### The task
Take the line containing "What Blender Python" as the first line and the line containing "turn = (Vector(target)" as the last, and output that span verbatim without any images.
START
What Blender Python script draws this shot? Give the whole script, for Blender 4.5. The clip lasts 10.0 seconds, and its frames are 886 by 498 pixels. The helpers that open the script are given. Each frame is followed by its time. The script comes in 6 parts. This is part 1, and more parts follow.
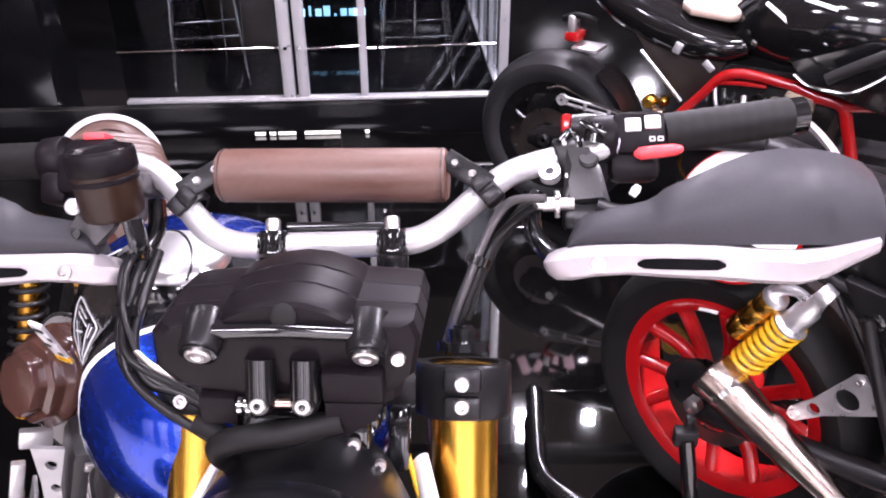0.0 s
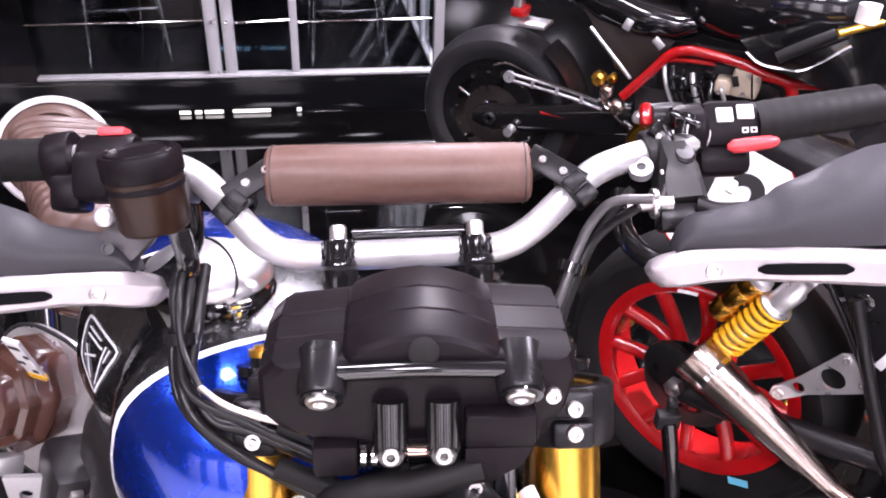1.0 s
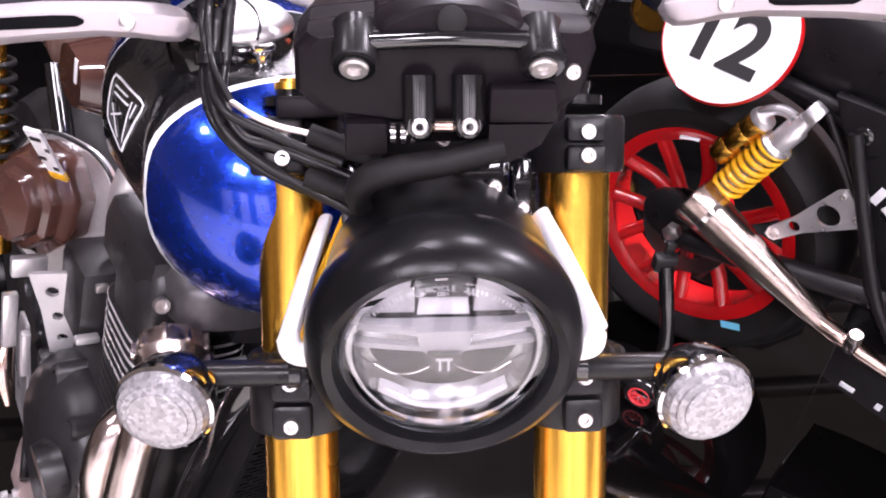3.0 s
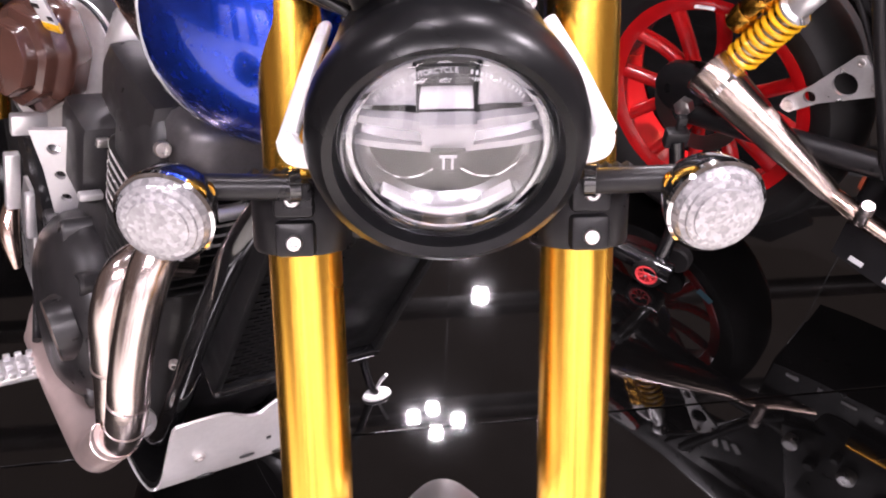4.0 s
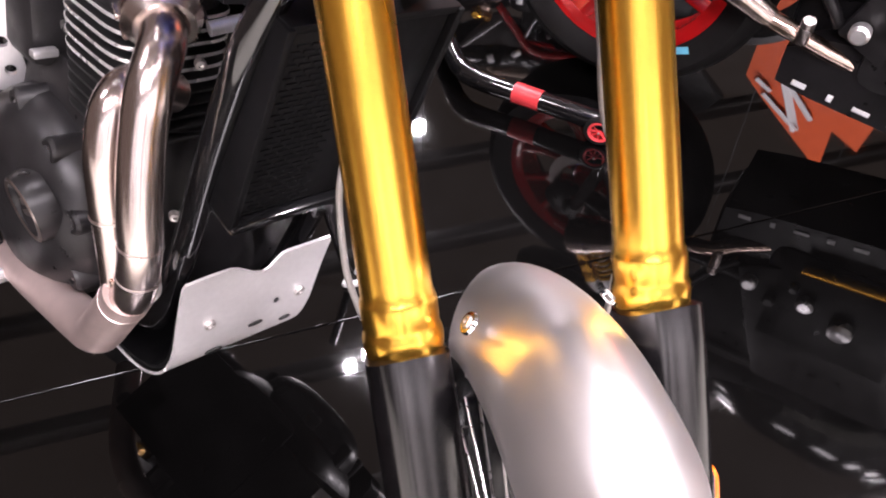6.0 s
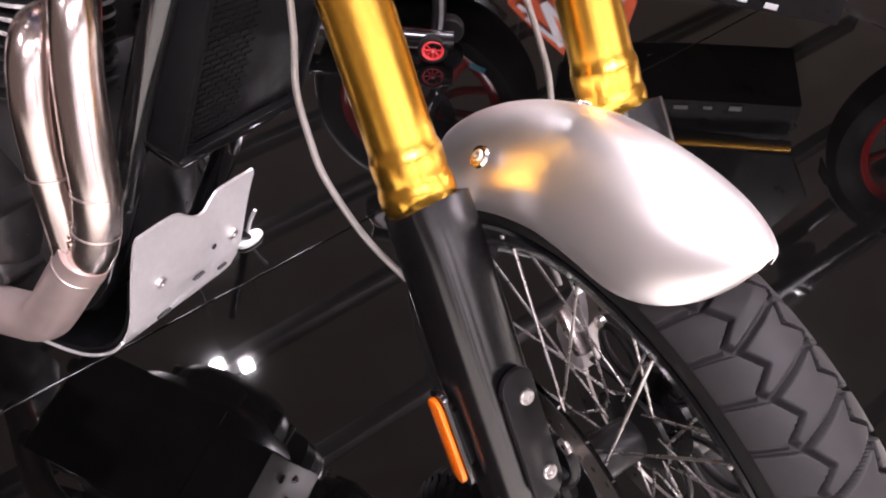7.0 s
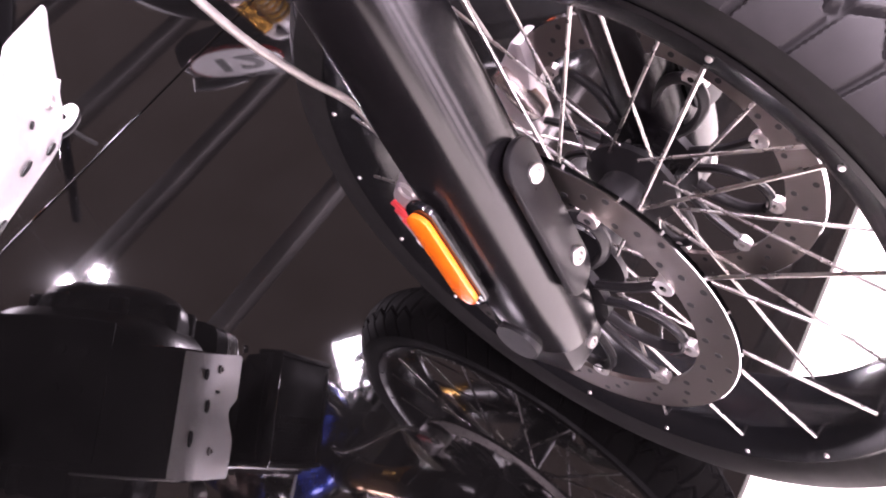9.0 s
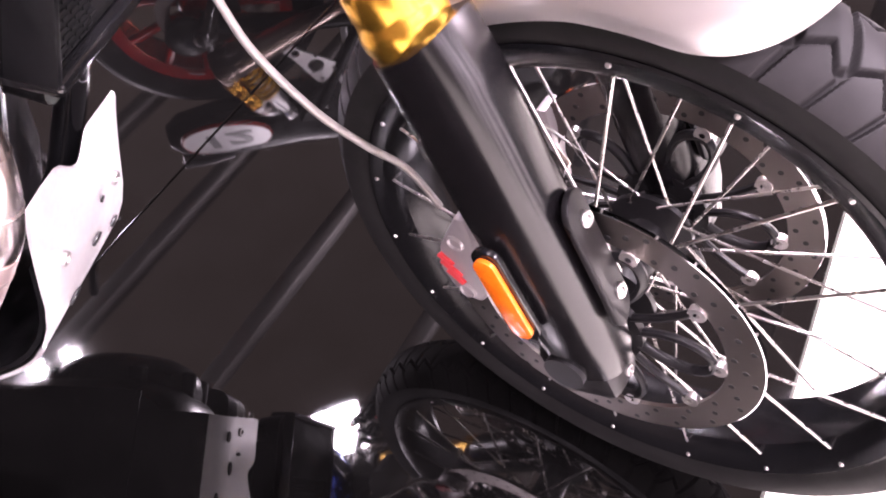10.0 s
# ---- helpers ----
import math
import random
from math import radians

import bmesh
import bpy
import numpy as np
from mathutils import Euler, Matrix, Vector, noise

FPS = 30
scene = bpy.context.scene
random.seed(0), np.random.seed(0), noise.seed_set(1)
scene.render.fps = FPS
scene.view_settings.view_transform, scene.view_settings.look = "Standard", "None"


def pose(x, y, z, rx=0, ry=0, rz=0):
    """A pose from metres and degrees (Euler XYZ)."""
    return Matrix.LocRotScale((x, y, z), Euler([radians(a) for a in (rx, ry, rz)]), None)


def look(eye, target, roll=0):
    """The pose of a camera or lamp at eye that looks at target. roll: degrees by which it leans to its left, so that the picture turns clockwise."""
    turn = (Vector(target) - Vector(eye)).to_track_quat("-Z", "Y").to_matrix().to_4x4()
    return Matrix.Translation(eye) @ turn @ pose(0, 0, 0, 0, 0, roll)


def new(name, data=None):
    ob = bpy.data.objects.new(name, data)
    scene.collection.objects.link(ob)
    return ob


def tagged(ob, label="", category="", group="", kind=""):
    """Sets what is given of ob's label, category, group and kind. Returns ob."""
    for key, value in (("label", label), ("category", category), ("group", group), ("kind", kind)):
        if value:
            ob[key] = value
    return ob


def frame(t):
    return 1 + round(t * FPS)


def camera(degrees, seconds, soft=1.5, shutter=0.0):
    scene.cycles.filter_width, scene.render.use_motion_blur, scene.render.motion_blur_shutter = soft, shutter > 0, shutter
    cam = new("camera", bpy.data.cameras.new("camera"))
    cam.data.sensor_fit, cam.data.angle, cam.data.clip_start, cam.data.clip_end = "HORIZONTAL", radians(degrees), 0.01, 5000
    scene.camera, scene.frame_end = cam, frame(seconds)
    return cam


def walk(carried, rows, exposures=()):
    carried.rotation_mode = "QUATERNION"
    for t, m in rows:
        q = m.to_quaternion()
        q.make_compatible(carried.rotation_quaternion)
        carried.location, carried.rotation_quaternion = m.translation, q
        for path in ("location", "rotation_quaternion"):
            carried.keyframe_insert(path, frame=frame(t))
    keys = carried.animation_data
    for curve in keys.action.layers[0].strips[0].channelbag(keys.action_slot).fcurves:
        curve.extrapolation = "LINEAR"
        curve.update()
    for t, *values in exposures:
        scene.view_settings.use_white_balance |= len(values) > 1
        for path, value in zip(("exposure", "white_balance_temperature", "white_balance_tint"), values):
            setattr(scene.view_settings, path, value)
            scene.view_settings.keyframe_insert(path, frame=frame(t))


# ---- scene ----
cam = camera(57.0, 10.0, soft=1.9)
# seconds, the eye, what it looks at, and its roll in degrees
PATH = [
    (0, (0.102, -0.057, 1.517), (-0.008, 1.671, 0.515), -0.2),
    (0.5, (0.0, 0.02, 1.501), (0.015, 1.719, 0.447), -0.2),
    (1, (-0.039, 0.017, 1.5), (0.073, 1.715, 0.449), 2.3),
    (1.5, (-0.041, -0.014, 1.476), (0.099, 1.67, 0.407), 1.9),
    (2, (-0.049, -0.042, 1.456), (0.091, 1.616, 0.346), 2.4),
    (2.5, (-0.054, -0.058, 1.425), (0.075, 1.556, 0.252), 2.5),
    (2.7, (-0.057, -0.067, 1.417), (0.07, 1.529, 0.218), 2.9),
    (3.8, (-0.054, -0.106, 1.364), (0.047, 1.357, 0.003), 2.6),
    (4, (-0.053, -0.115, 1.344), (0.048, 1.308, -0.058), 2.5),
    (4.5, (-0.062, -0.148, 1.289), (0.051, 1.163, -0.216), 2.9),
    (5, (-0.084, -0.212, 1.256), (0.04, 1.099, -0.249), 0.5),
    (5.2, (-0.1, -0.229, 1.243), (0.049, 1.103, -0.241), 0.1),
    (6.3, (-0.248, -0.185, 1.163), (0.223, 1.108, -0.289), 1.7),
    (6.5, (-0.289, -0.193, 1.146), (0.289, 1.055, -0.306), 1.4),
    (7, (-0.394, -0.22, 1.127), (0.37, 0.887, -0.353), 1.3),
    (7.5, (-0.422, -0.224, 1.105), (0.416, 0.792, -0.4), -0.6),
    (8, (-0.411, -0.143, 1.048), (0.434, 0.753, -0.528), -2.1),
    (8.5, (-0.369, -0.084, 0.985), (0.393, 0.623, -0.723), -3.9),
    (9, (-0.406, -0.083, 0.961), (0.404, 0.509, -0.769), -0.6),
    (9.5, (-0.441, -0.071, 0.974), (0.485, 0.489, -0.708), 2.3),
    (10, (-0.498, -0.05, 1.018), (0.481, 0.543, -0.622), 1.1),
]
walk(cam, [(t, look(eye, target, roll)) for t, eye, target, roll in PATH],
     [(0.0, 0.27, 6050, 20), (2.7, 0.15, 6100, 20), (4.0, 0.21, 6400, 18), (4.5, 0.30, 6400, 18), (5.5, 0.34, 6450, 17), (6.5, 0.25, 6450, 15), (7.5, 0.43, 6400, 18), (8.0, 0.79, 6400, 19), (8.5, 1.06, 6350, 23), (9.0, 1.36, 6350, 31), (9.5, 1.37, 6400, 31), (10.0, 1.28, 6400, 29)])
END
START
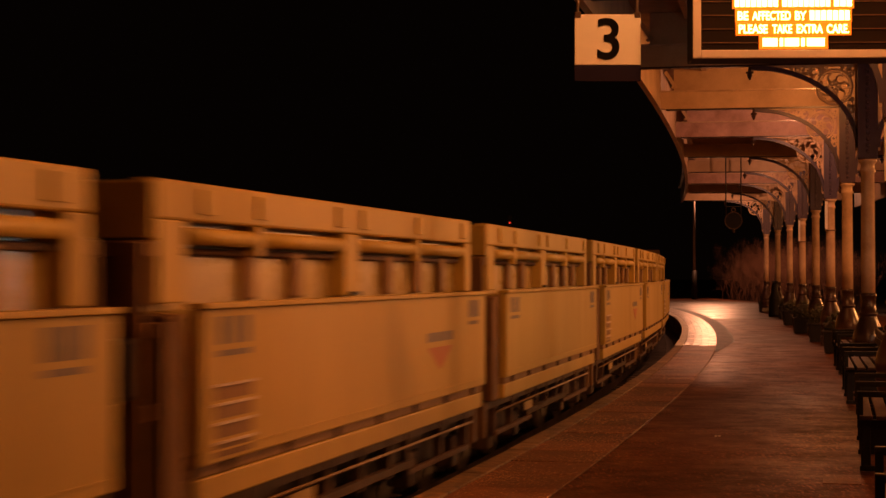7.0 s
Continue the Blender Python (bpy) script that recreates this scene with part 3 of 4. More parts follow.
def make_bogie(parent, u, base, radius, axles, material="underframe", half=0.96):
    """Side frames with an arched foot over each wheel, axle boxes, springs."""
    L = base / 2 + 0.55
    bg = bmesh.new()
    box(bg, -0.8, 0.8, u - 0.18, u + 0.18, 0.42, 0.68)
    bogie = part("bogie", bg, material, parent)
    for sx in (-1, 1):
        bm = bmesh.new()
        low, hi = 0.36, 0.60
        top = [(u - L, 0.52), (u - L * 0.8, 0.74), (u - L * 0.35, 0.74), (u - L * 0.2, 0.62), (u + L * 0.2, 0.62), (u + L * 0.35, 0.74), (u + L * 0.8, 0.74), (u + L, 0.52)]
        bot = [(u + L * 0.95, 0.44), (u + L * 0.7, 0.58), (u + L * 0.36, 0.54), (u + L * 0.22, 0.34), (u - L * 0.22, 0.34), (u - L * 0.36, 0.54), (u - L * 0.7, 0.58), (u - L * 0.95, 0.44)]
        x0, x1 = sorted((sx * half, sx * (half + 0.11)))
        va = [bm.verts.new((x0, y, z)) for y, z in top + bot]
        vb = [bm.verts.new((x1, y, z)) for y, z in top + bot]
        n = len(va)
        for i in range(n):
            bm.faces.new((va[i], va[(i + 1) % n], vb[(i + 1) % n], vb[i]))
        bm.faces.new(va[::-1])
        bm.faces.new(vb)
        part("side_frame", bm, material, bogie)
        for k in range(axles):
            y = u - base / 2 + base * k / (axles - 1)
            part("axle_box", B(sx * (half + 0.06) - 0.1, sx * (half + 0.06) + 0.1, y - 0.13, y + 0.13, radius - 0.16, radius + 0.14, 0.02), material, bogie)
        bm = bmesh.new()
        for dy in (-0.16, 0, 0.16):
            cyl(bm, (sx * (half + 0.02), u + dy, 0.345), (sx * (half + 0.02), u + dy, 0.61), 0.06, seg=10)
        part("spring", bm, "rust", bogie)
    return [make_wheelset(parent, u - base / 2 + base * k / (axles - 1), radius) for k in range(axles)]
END
### Result
What Blender Python script draws this shot? Give the whole script, for Blender 4.5. The clip lasts 10.0 seconds, and its frames are 886 by 498 pixels. The helpers that open the script are given. Each frame is followed by its time. The script comes in 6 parts. This is part 1, and more parts follow.
0.0 s
1.0 s
3.0 s
4.0 s
6.0 s
7.0 s
9.0 s
10.0 s
# ---- helpers ----
import math
import random
from math import radians

import bmesh
import bpy
import numpy as np
from mathutils import Euler, Matrix, Vector, noise

FPS = 30
scene = bpy.context.scene
random.seed(0), np.random.seed(0), noise.seed_set(1)
scene.render.fps = FPS
scene.view_settings.view_transform, scene.view_settings.look = "Standard", "None"


def pose(x, y, z, rx=0, ry=0, rz=0):
    """A pose from metres and degrees (Euler XYZ)."""
    return Matrix.LocRotScale((x, y, z), Euler([radians(a) for a in (rx, ry, rz)]), None)


def look(eye, target, roll=0):
    """The pose of a camera or lamp at eye that looks at target. roll: degrees by which it leans to its left, so that the picture turns clockwise."""
    turn = (Vector(target) - Vector(eye)).to_track_quat("-Z", "Y").to_matrix().to_4x4()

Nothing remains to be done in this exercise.